» TASK INSTRUCTIONS
Type again, exactly, the lines below from the start through the line that includes "scene.render.fps = FPS".

» PROVIDED MATERIAL
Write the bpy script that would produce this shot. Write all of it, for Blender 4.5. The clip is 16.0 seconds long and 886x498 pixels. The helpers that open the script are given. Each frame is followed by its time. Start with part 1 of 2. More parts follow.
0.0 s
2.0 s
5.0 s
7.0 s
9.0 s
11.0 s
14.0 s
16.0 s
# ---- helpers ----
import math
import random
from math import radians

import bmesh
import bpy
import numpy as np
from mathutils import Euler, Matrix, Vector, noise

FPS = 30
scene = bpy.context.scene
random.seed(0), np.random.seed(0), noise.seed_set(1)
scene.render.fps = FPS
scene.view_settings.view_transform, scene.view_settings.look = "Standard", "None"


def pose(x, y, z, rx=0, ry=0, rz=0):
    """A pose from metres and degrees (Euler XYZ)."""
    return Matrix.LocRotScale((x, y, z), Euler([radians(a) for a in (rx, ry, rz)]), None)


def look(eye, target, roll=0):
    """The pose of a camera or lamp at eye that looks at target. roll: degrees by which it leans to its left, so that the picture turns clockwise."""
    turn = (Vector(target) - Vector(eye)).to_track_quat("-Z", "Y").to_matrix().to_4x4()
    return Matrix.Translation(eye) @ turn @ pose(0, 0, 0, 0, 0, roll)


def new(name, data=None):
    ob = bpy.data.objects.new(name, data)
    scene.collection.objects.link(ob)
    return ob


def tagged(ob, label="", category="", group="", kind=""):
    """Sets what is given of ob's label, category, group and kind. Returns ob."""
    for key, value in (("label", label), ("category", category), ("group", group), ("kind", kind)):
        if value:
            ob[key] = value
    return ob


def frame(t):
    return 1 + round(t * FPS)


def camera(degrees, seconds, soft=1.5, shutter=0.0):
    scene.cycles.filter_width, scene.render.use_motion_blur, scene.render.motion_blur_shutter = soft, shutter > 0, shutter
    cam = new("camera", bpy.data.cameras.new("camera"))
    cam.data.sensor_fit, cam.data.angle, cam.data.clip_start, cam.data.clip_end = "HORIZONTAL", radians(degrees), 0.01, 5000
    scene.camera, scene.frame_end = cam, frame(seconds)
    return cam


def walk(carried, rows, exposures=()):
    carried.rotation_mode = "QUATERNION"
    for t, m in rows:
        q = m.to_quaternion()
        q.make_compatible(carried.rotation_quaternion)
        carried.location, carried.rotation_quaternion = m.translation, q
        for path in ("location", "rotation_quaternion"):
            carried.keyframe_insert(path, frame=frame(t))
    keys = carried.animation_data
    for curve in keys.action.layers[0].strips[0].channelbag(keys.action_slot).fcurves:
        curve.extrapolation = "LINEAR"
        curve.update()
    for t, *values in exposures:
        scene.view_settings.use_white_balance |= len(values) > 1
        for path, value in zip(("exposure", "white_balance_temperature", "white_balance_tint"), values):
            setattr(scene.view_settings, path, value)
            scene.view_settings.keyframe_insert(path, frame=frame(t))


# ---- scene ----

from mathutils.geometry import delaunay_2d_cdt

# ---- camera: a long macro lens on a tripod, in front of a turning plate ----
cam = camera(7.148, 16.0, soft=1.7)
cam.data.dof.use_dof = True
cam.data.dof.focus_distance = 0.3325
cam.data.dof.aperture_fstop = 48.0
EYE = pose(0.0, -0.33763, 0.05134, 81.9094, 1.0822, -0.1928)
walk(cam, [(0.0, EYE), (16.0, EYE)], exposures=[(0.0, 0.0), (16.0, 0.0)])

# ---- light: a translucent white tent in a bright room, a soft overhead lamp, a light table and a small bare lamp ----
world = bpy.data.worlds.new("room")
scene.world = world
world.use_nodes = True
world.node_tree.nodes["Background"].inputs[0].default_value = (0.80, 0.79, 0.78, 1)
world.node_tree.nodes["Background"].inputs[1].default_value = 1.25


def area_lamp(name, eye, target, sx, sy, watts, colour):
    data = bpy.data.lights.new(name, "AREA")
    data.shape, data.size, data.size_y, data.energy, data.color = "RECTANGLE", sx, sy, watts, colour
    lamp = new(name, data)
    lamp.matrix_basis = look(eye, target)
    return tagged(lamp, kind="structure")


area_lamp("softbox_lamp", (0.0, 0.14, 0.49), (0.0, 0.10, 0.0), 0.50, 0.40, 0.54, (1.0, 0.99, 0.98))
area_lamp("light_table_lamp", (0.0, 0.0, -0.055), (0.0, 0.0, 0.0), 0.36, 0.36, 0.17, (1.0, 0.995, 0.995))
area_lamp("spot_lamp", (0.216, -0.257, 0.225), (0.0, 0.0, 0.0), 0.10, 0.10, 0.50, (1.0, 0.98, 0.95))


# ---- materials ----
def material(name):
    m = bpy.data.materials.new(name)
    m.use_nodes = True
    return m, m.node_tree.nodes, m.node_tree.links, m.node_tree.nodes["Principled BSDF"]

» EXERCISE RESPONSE
Write the bpy script that would produce this shot. Write all of it, for Blender 4.5. The clip is 16.0 seconds long and 886x498 pixels. The helpers that open the script are given. Each frame is followed by its time. Start with part 1 of 2. More parts follow.
0.0 s
2.0 s
5.0 s
7.0 s
9.0 s
11.0 s
14.0 s
16.0 s
# ---- helpers ----
import math
import random
from math import radians

import bmesh
import bpy
import numpy as np
from mathutils import Euler, Matrix, Vector, noise

FPS = 30
scene = bpy.context.scene
random.seed(0), np.random.seed(0), noise.seed_set(1)
scene.render.fps = FPS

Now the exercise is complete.